Once you have enough funds saved, you can look at investing for a return, and/or contributing more towards your superannuation.

If your funds are already invested, review your strategy and make sure it still meets your goals. Evaluate how your investments are performing, using benchmarks and your long term plan, and make any changes to your investment portfolio that are needed.

If you’d like advice to help optimise your investment strategy, speak to a financial planning professional.

Read more: Where to invest in 2022

5. Get your estate in order

Finally, if you don’t have an estate plan in place, make an appointment with a lawyer to get one drawn up. An estate plan includes several legal documents, like your will, binding nominations designating your beneficiaries, and, powers of attorney over your health and affairs.

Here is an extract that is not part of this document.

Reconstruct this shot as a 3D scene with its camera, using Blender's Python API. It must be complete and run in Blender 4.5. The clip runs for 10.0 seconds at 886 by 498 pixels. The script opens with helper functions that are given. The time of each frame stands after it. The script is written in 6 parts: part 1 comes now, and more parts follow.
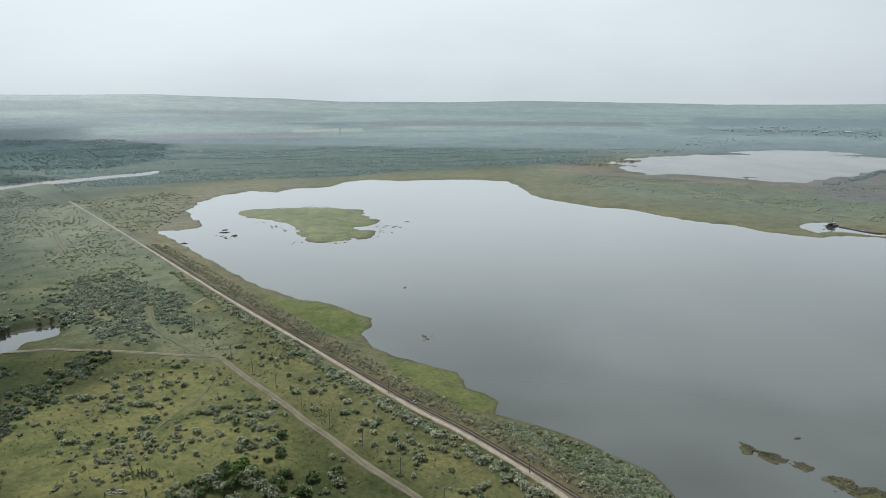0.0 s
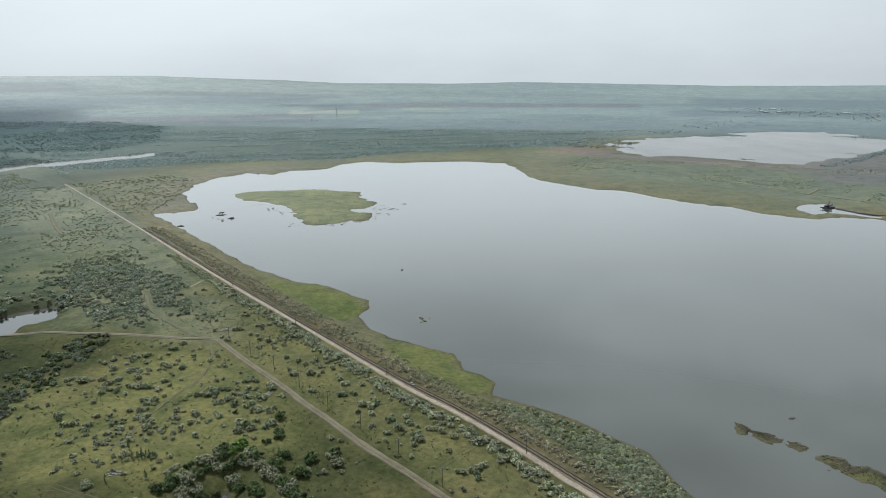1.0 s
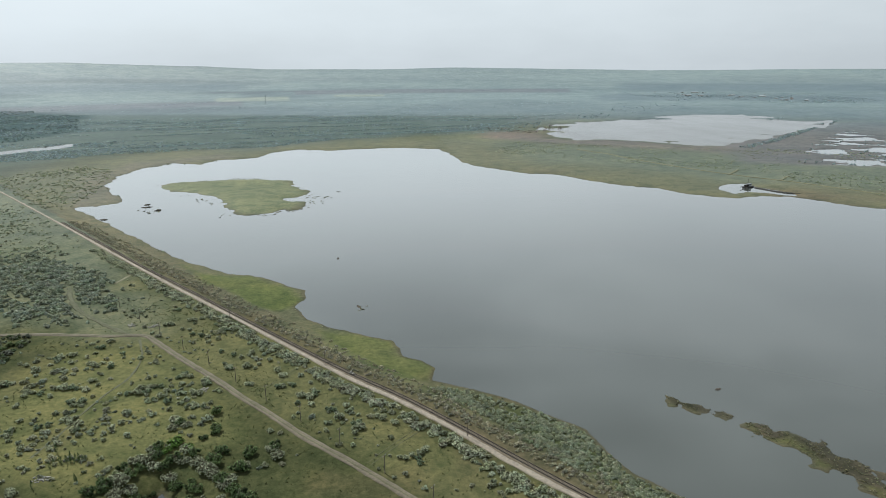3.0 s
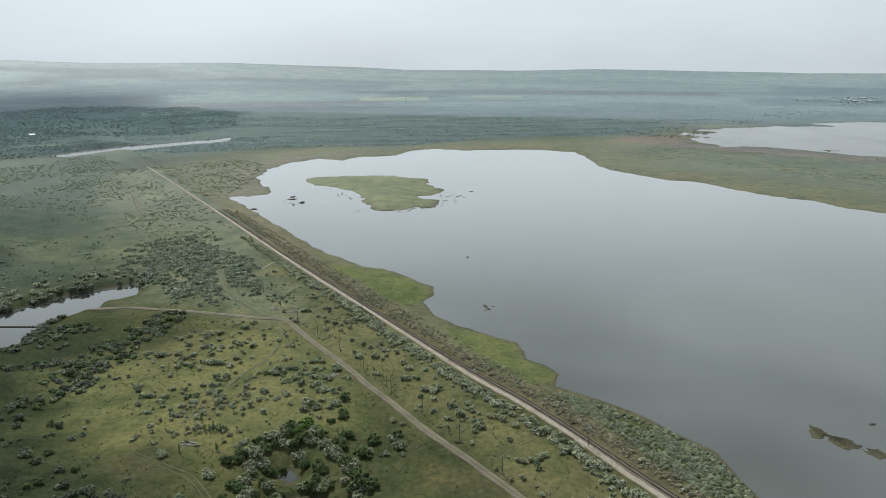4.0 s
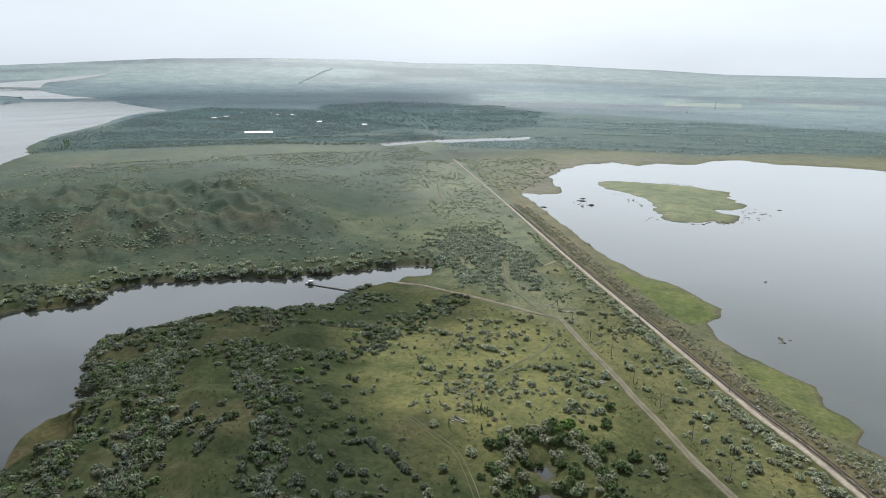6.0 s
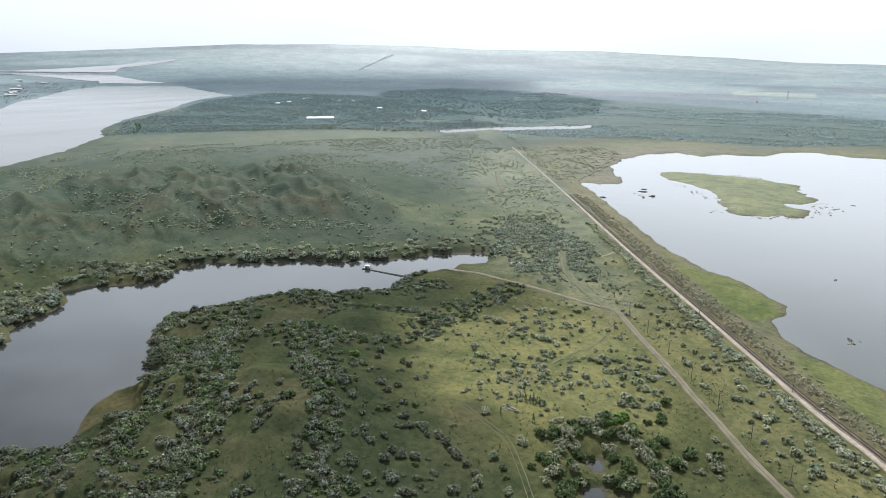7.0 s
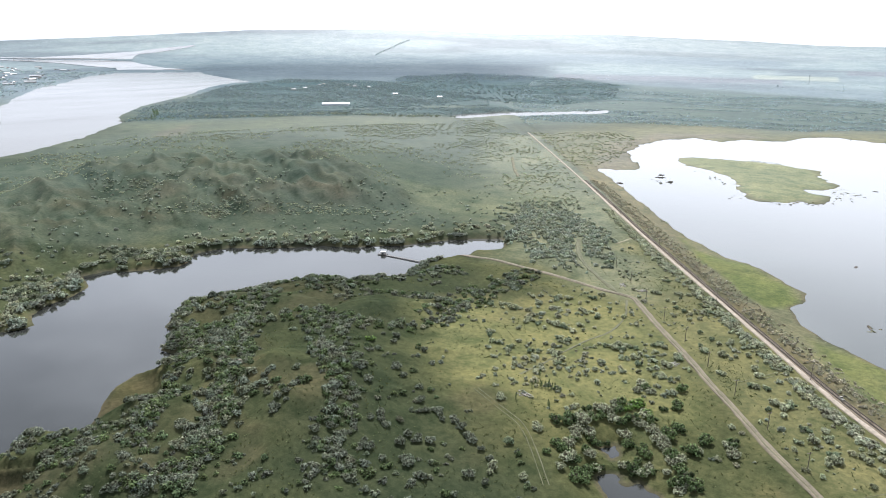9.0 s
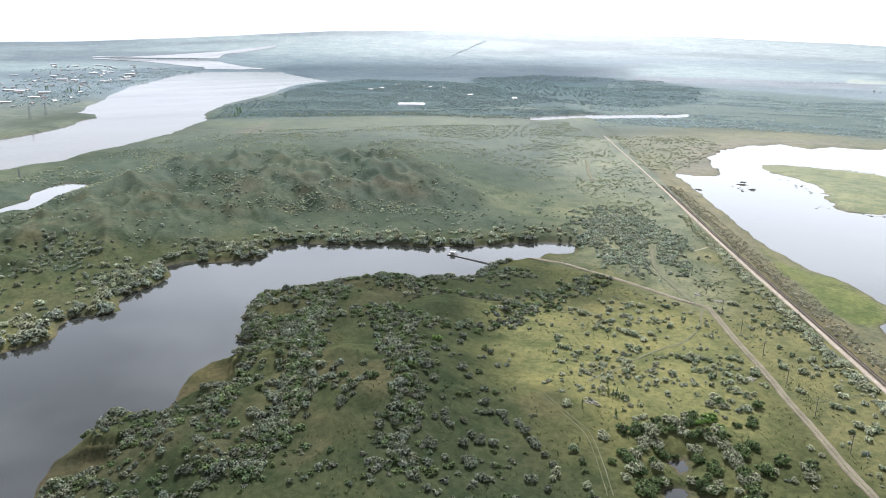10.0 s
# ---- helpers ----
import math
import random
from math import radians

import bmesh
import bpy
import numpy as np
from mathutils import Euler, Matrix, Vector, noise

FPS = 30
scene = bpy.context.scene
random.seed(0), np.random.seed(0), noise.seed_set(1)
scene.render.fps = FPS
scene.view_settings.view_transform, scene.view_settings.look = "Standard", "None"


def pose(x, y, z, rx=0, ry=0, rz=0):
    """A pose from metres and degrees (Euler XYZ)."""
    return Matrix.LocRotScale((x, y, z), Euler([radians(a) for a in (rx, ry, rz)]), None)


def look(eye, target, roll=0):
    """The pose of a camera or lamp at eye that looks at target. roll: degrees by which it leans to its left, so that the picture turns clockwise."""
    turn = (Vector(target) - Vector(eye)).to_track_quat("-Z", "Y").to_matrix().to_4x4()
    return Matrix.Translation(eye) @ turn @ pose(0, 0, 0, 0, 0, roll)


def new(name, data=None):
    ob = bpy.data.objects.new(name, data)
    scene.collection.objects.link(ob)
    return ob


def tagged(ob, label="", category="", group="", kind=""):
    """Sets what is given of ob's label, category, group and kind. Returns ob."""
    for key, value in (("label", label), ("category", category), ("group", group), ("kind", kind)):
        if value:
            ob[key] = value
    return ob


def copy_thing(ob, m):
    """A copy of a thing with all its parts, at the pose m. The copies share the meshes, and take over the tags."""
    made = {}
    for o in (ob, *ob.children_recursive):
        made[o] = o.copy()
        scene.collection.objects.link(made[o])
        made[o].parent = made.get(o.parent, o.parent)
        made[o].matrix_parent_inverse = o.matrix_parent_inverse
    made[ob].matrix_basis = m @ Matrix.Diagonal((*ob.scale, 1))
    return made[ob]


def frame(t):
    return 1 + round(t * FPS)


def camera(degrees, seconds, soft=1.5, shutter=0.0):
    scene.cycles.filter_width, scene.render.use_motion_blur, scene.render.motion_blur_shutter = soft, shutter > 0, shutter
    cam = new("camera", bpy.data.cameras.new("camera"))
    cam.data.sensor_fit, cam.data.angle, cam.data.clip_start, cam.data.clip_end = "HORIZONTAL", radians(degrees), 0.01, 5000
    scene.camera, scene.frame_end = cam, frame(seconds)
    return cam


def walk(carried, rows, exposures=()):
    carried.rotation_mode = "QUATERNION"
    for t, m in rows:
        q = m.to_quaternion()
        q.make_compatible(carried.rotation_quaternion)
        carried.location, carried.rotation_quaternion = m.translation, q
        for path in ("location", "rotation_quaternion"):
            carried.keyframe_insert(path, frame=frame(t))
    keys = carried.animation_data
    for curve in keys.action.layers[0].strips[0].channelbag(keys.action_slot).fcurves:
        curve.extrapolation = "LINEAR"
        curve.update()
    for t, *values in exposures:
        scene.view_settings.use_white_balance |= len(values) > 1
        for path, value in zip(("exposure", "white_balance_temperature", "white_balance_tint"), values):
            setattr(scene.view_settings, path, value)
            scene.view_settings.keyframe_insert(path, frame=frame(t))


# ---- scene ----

If you die intestate (without a will) your estate will be distributed according to the legislation in your state or territory. That means it’s up to the relevant authorities to decide what happens to your assets and any dependent minors. Even worse, it can take a long time for your estate to be finalised, creating extra stress for your family at an already difficult time. With an estate plan in place, you can rest easy knowing your affairs will be taken care of in accordance with your wishes.

With just a few simple steps, you can get your finances on track for an enjoyable summer and a happy new year.